This is the time of year when Mother Nature’s bounty needs a haircut.
That’s what I did for a part of Father’s Day until I realized I was missing out on a swim and enjoying a beautiful day. But the growth was bothering me and a few snips with the hand clippers – a trim of the eyebrows – wasn’t going to do it. This required some heavy duty trimmers if the bushes and hedges were going to get the buzz cut they needed.
My son, Ted, gave me his electric set when he upgraded to a pair that could probably cut through a giant redwood. The pair I got can cut through finger-sized branches like scissors through paper. After getting out the 100-foot extension, I was armed and prepared to tackle the over growth, not the trees.

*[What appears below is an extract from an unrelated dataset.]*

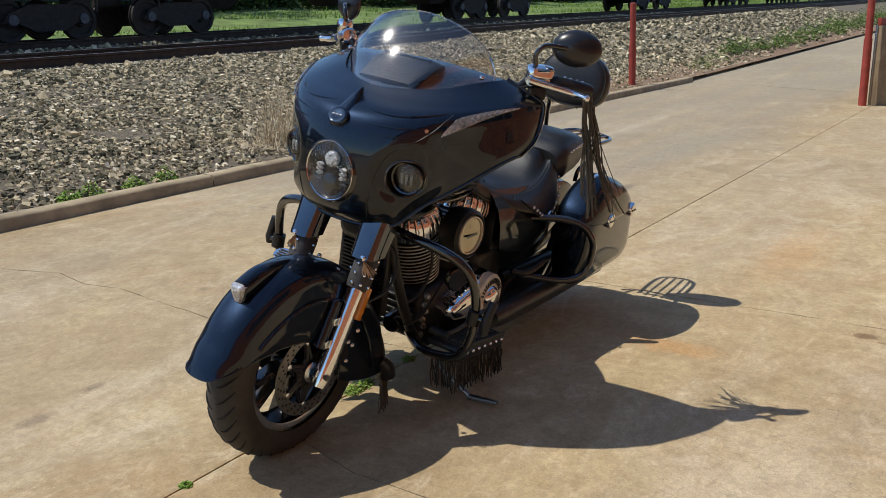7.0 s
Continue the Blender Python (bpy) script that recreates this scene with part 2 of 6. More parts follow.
CONCRETE = concrete_mat()
BRICK, BRICK_JOINED, MORTAR = brick_mat(False), brick_mat(True), mortar_mat()
PAINT = paint_mat()
GLOSS_BLACK = plain_mat("gloss_black_enamel", (0.008, 0.008, 0.009), 0.16, 0, 12, 0.3, 0, 1.0)
SATIN_BLACK = plain_mat("satin_black_metal", (0.010, 0.010, 0.011), 0.40, 0.0, 25, 0.3, 0.03, 0.0, 0.40)
PIPE_BLACK = plain_mat("ceramic_black_coating", (0.034, 0.037, 0.042), 0.30, 0.45, 40, 0.25, 0.02)
PLASTIC = plain_mat("black_plastic", (0.011, 0.011, 0.012), 0.45, 0, 60, 0.2, 0.06, 0.0, 0.40)
CHROME = plain_mat("chrome", (0.80, 0.81, 0.83), 0.045, 1.0, 8, 0.04)
ENGINE_CHROME = plain_mat("polished_engine_chrome", (0.80, 0.80, 0.81), 0.13, 1.0, 14, 0.06, 0.02)
SMOKED_CHROME = plain_mat("smoked_chrome", (0.13, 0.14, 0.16), 0.06, 1.0, 10, 0.08)
# tan tint puts the ground's reflection into the cover plate's colour
REFLECTION_CHROME = plain_mat("reflection_tinted_cover", (0.40, 0.36, 0.29), 0.10, 1.0, 12, 0.12)
STEEL = plain_mat("brushed_steel", (0.33, 0.32, 0.30), 0.32, 1.0, 60, 0.2, 0.05)
ALLOY = plain_mat("machined_alloy_lip", (0.62, 0.63, 0.65), 0.24, 1.0, 30, 0.1)
RUBBER = plain_mat("tyre_rubber", (0.032, 0.030, 0.028), 0.72, 0, 18, 0.35, 0.15)
LEATHER = leather_mat("black_leather", (0.010, 0.0105, 0.0115), 0.40, 0.22)
WORN_LEATHER = leather_mat("worn_grey_leather", (0.045, 0.043, 0.042), 0.55)
MIRROR_BLACK = plain_mat("satin_black_mirror_shell", (0.010, 0.010, 0.011), 0.30, 0, 12, 0.3, 0, 0.15)
FRINGE_BLACK = leather_mat("black_fringe_leather", (0.012, 0.011, 0.010), 0.55)
FRINGE = leather_mat("fringe_leather", (0.075, 0.066, 0.050), 0.6)
HORSEHAIR = plain_mat("tan_horsehair", (0.30, 0.17, 0.08), 0.7, 0, 80, 0.4)
AMBER = plain_mat("amber_plastic", (0.55, 0.19, 0.01), 0.2, 0, 40, 0.15, 0, 0.5)
LENS_WHITE = plain_mat("clear_faceted_lens", (0.55, 0.56, 0.58), 0.12, 0.75, 50, 0.3, 0.0, 1.0)
REFLECTOR = plain_mat("lamp_reflector", (0.30, 0.31, 0.33), 0.10, 1.0, 30, 0.3)
TREAD_STEEL = plain_mat("worn_tread_diamonds", (0.34, 0.27, 0.21), 0.4, 0.6, 20, 0.4, 0.1)
LED_WHITE = plain_mat("lamp_inner_lens", (0.50, 0.51, 0.53), 0.25, 0.0, 30, 0.1, 0, 1.0)
LED_DULL = plain_mat("dull_lamp_lens", (0.26, 0.27, 0.28), 0.2, 0.0, 30, 0.2, 0, 1.0)
FIN_EDGE = plain_mat("machined_fin_edge", (0.62, 0.61, 0.59), 0.42, 0.8, 30, 0.12)
EMBLEM_GREY = plain_mat("grey_tank_graphic", (0.085, 0.095, 0.11), 0.3, 0.2, 90, 0.5, 0, 0.6)
DASH = plain_mat("dull_black_dash_plastic", (0.012, 0.012, 0.013), 0.30, 0, 60, 0.2, 0.04, 0.0, 0.30)
HOSE = plain_mat("braided_grey_hose", (0.20, 0.20, 0.20), 0.55, 0.3, 90, 0.3)
CREAM = plain_mat("cream_enamel_ring", (0.66, 0.60, 0.47), 0.4, 0.0, 40, 0.12, 0, 0.6)
WINDSCREEN = glass_mat("smoked_windscreen", (0.90, 0.88, 0.86), 0.015, 1.5, 0.5)
def signal_mat():
    m = Nodes("clear_signal_lens", 0.12)
    d = m.cells(90)
    m.put("Base Color", m.ramp(d, (0.1, (0.46, 0.46, 0.46)), (0.5, (0.32, 0.32, 0.32)), (0.8, (0.14, 0.14, 0.14))))
    m.put("Coat Weight", 1.0)
    m.bump(d, 0.3, 0.002)
    return m.mat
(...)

Carol grimaces whenever she sees me with an outdoor power tool. She knows that once the chain saw is running – not always an easy task – that more than that dead branch overhanging the drive is likely to come down. Likewise, it’s easy to get carried away with a weed whacker. Hedge clippers evoke a round of cautionary comments including, “I hope you don’t get carried away with those things,” and “stay out of the round garden.”
She’s wary when she sees me with a shovel or hoe. About the only tool she considers me safe to use is the leaf blower.
As for the hedge trimmer, I’m only permitted to trim the round hedges in the round garden in the fall until after the flowers have bloomed. The reason; she’s convinced that the acid from the needles that fall to the ground and I fail to cleanup will stunt the growth of everything else. I haven’t tested this theory but for the sake of family harmony, I abide by the rule.
The trimmer chattered to life, it’s comb-like teeth snipping so quickly that they were a blur. I started with a bush that had growth to restrict our passage to half of the walkway. With a sweep, leaves flew and branches fell. This was going to be easy, I would be done in no time I thought. The bush was taking on a new look. No question it was lopsided. It needed trimming all the way around.
More branches came off and after stepping back to appraise the work, it was time to move on. There was no lack of targets from hairy hedges to hanging branches choked with vines and even some verdant poison ivy that I was careful to avoid touching.
The reach of my trimming was limited by the extension. After an hour, the yard was littered with cut branches, the overtaking green having been pushed back. Some bushes quite frankly looked denuded. The pickup was to follow. Clipping and branches filled four barrels. It was fast work and with a sense of satisfaction, I stood back to take it all in.
The first of my targets looked surprisingly neat and orderly. Mother’s Nature’s whimsical display of errant branches had been rounded and brought under control. That’s what I thought until I spotted a couple of branches I had missed. My eye went to it immediately. It wouldn’t do. I guess that’s the way Mark or Allan feel at Louie’s Barber Shop when after brushing off the hairs around one’s collar and pulling off the smock.
“Let me get that one more,” I can hear them saying as they reach for a pair of scissors.
I pulled the trimmer back in and reached for the branches. And then there was the next bush…and the next. Had I been that sloppy?
Perfection was eluding me, but then there was no reason to let it bother me.
The bushes would do what they do and that’s their beauty. My efforts were only temporary.